**Requirements**: Would you pull out every line of the material that contains the string "camera"?

---+---

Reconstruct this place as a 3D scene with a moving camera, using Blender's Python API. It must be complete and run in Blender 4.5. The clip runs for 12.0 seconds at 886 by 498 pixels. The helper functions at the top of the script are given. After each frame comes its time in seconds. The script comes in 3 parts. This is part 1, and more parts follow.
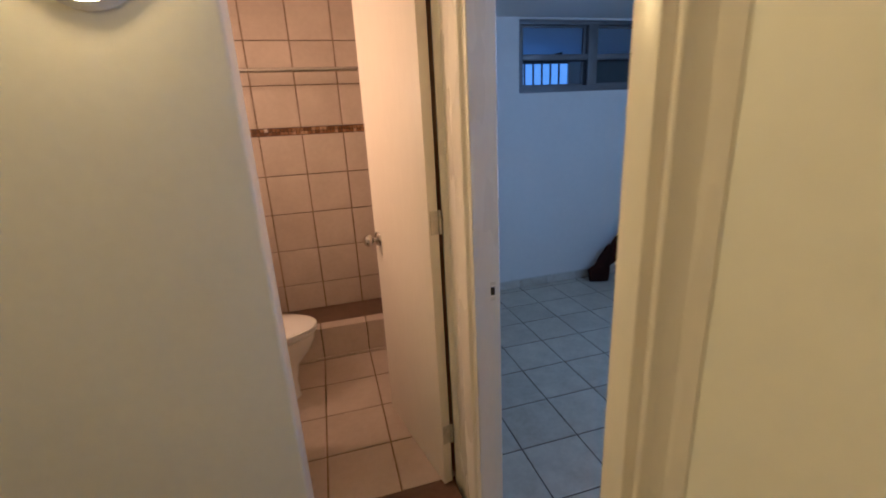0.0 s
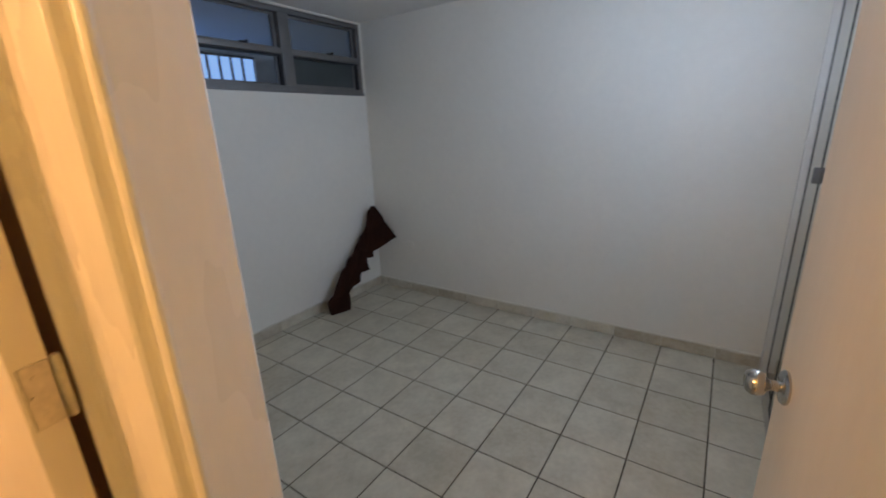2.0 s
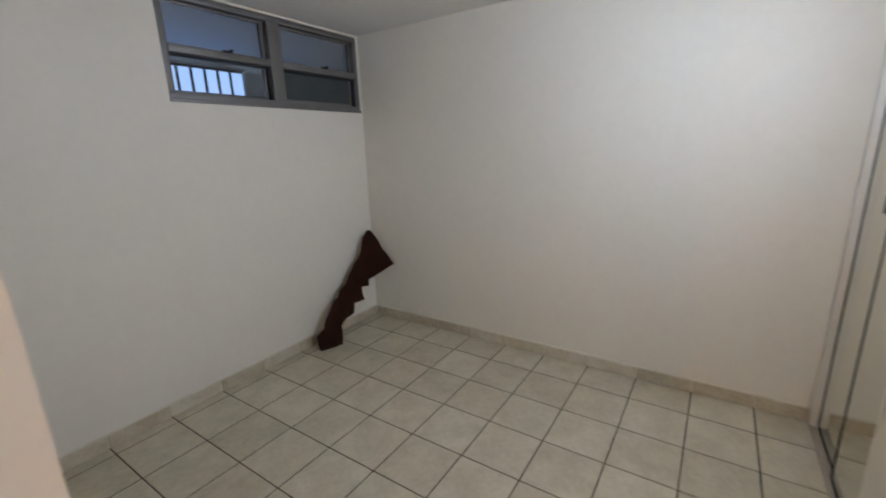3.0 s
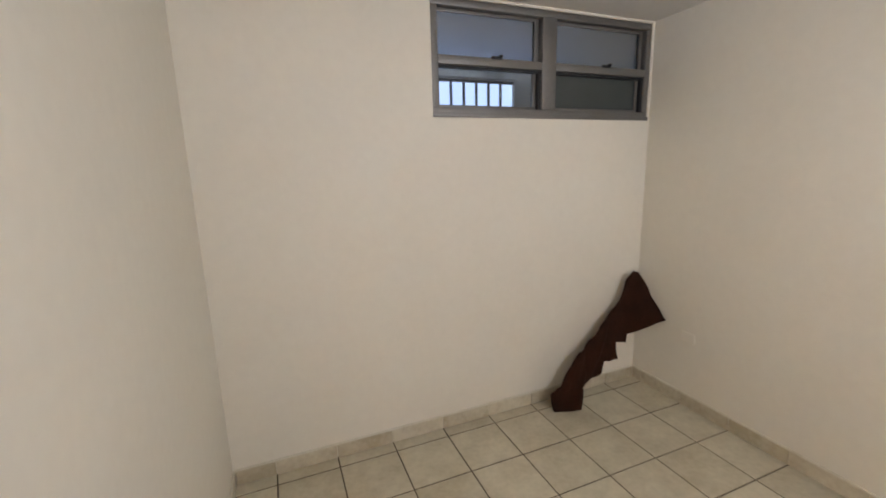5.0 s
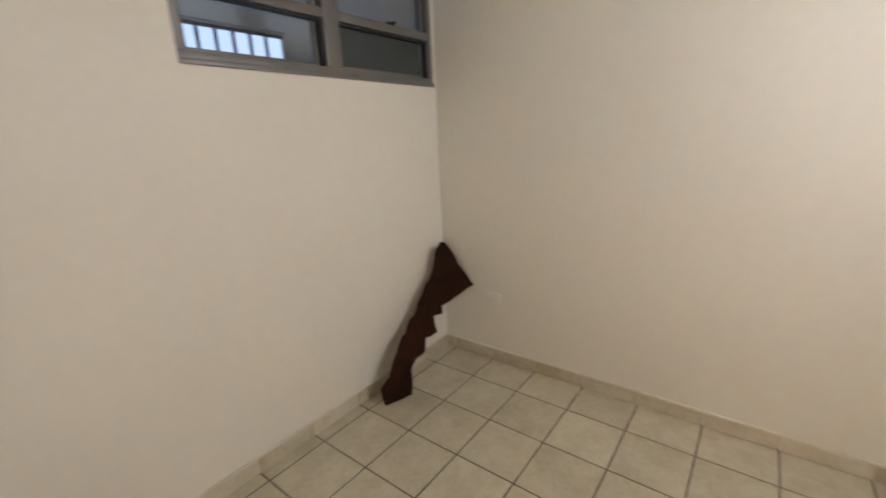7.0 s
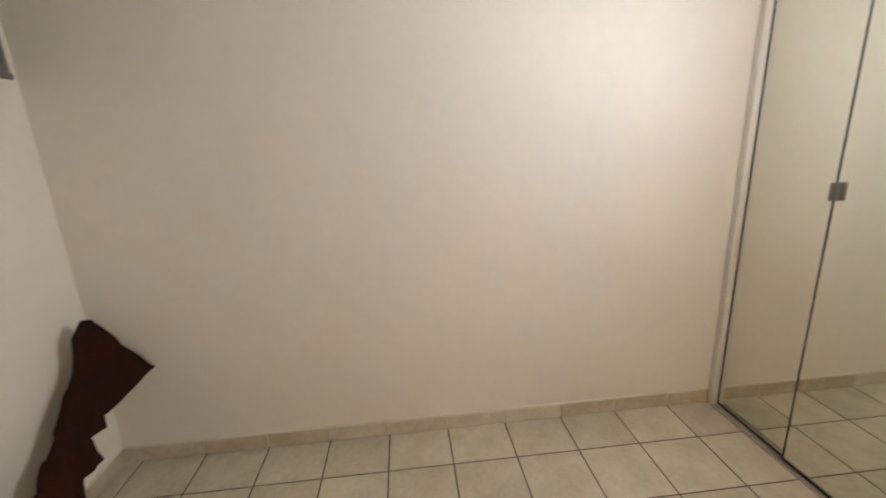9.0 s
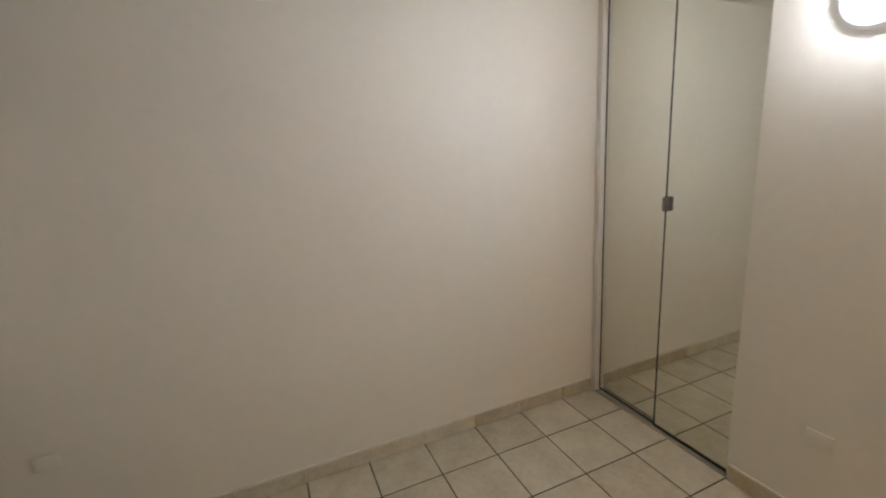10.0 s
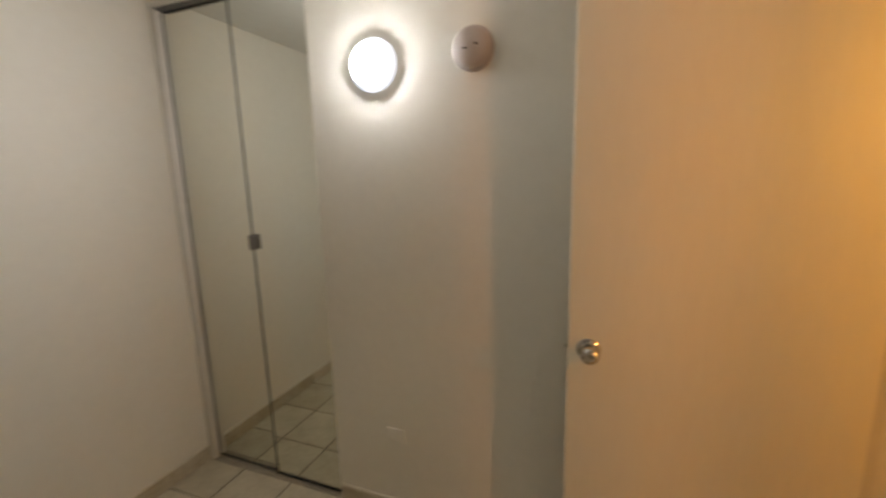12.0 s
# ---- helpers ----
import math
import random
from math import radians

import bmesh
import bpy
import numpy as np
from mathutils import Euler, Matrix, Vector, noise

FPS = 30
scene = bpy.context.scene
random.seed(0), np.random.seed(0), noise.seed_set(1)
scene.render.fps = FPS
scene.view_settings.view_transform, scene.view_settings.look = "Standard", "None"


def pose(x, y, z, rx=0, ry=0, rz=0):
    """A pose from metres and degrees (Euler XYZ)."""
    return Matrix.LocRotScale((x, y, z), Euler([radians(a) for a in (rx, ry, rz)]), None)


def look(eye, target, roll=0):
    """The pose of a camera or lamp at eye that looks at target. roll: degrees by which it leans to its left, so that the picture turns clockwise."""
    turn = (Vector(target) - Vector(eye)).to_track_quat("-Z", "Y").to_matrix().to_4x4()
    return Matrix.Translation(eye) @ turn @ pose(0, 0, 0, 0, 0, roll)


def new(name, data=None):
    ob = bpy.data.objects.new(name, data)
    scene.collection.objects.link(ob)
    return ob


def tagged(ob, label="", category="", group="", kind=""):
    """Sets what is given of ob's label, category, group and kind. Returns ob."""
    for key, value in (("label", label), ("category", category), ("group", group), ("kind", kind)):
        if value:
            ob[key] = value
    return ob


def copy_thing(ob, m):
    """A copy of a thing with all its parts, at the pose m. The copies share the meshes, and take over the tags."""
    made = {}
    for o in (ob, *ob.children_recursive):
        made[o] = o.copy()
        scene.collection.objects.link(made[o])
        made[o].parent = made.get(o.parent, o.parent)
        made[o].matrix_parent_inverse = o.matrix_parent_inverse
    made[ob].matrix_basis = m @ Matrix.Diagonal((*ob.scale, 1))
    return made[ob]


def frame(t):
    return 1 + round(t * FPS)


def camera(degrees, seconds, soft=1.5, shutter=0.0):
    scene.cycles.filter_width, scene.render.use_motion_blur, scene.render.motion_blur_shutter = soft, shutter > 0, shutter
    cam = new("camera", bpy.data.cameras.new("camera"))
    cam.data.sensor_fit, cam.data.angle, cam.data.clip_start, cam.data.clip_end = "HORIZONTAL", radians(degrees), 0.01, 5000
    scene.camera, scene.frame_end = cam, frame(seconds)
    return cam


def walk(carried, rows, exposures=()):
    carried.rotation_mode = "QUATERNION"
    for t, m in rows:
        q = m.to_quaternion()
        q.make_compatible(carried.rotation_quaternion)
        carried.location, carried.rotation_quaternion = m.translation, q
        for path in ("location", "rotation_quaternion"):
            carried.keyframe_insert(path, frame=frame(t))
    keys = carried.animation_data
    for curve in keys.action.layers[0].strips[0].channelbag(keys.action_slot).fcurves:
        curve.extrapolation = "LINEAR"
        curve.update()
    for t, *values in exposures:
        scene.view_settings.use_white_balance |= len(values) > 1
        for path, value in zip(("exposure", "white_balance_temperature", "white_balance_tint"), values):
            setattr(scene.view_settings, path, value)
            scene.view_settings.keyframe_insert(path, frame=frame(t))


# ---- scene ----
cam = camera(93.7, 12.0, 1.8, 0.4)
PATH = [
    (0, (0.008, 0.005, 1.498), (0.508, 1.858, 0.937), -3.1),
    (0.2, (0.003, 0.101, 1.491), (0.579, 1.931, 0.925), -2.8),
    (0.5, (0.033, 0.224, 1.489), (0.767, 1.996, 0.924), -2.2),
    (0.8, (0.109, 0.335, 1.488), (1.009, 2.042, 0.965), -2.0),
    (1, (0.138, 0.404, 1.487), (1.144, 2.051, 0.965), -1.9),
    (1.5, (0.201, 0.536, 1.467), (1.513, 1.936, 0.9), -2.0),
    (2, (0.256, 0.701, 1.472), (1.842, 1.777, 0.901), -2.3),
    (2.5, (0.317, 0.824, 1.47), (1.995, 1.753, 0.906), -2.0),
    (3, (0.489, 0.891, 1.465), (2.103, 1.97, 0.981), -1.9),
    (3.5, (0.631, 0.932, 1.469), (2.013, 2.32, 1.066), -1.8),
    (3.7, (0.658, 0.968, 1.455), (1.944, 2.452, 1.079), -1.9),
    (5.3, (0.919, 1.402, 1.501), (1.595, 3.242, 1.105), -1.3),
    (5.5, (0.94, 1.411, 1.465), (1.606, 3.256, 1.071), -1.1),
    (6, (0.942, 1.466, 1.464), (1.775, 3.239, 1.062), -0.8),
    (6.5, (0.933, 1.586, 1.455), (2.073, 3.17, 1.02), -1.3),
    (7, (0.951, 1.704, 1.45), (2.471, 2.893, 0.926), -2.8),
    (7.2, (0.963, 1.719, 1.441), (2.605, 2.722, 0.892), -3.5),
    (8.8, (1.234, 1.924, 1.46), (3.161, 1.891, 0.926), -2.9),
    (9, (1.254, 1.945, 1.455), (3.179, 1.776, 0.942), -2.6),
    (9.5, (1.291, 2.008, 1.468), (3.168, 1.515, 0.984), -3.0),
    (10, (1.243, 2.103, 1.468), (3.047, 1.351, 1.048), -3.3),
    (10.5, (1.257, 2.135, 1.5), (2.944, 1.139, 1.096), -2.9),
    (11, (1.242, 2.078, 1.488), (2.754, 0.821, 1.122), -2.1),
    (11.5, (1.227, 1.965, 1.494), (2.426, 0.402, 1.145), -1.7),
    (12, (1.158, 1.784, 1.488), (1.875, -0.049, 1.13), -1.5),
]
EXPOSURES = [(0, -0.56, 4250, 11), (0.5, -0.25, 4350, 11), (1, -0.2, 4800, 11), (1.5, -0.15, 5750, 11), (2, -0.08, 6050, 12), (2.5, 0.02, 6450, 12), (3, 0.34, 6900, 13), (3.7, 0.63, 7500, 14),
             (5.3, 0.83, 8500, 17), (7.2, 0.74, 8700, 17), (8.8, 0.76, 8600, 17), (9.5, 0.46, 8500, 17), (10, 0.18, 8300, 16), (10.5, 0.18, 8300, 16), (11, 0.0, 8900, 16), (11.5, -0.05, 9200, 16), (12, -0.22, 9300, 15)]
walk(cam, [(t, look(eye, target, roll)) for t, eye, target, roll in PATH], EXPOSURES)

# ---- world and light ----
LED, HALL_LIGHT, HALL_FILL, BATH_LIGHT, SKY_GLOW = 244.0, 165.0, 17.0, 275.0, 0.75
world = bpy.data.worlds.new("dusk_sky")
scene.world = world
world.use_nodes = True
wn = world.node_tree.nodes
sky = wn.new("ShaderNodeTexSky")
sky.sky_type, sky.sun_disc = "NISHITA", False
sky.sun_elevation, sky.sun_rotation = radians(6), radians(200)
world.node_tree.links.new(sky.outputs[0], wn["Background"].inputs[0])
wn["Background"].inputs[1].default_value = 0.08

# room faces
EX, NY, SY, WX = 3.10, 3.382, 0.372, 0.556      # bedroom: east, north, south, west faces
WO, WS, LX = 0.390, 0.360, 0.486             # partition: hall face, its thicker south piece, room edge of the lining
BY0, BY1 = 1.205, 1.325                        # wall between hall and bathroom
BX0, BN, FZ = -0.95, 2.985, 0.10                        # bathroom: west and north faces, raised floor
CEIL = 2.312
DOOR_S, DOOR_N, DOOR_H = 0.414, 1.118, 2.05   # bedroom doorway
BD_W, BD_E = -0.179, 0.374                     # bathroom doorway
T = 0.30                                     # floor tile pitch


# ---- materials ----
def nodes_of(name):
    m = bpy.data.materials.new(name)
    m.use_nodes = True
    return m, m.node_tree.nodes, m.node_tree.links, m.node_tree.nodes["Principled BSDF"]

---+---

**Written reply**:
Reconstruct this place as a 3D scene with a moving camera, using Blender's Python API. It must be complete and run in Blender 4.5. The clip runs for 12.0 seconds at 886 by 498 pixels. The helper functions at the top of the script are given. After each frame comes its time in seconds. The script comes in 3 parts. This is part 1, and more parts follow.
    """The pose of a camera or lamp at eye that looks at target. roll: degrees by which it leans to its left, so that the picture turns clockwise."""
def camera(degrees, seconds, soft=1.5, shutter=0.0):
    cam = new("camera", bpy.data.cameras.new("camera"))
    scene.camera, scene.frame_end = cam, frame(seconds)
cam = camera(93.7, 12.0, 1.8, 0.4)